I ran to do a costume fitting for a short film I’m in and then made it back in time to join my wife at Ruby’s Cafe, one of several iconic Australian cafés that have opened in New York over the last few years. Australians really know how to do coffee and brunch. I had the delicious corn fritters, with avocado, cherry tomatoes, bacon, greens, and sweet-corn mascarpone.
For a quick snack, I got some egg tarts from Lung Moon Bakery in Chinatown. I love the old-school authentic feel of this bakery and the stuff they make. I recently discovered it. I’ve gotten my introduction into kind of OG Chinatown because I’ve been doing a short film in Chinatown, and so this is one of the places that was recommended to me. Egg tarts are one of my go-tos. It’s just familiar to me, I grew up eating it, it’s very smooth, very sweet; it makes me think of home.
For dinner, my wife and I went to Hutong New York, a place that looks like it’ll be snobbish but is actually a very accessible place to eat. Their Peking duck is amazing and affordable.
We also ordered the dan dan noodles, and the snow-pea shoots.
The other thing we got was a very inventive “peach tear” dessert. I don’t know what that was. I give them points for being inventive.
Monday, December 11
I woke up screaming and vomiting blood and then I rushed to do a photo shoot for Grub Street at Jeju Noodle Bar, which has their own delicious, Michelin-awarded Korean spin on ramen. I also got an order of their squid. I usually hate squid, but they make it so well here that I actually love it. The Jeju staff also came in early so that we could do this photo shoot, so thanks, Jeju.
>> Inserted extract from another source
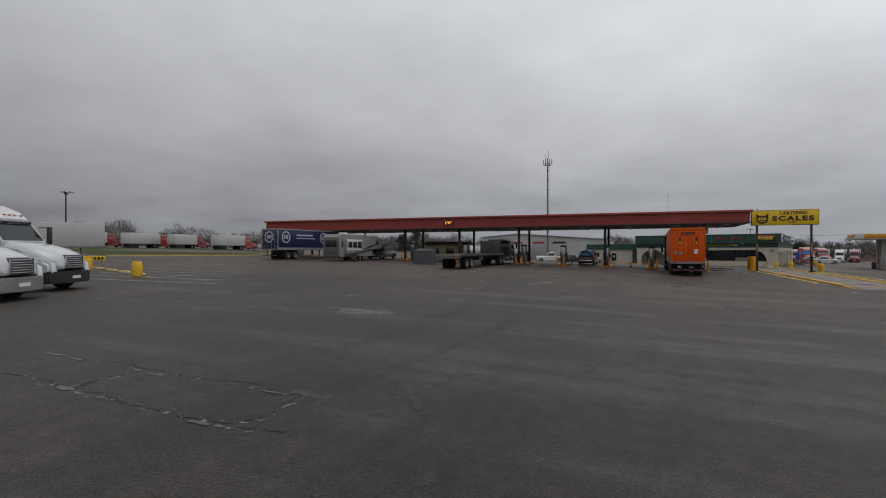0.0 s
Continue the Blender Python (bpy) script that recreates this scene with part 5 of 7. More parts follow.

I’ve been there twice, and it’s fast becoming one of my favorite spots in New York. At the moment, it’s in my top three. It’s very affordable, very high standard, it won a Michelin star, for whatever that’s worth, but it’s a very down-to-earth place. The menu is very high quality, and I thankfully love ramen — I’m already a ramen guy.
For dinner, my wife made homemade tomato pasta with melted anchovies, but with zoodles, made from zucchini, instead of actual pasta. I prefer it that way because the zoodles are lighter and I felt better about myself afterward.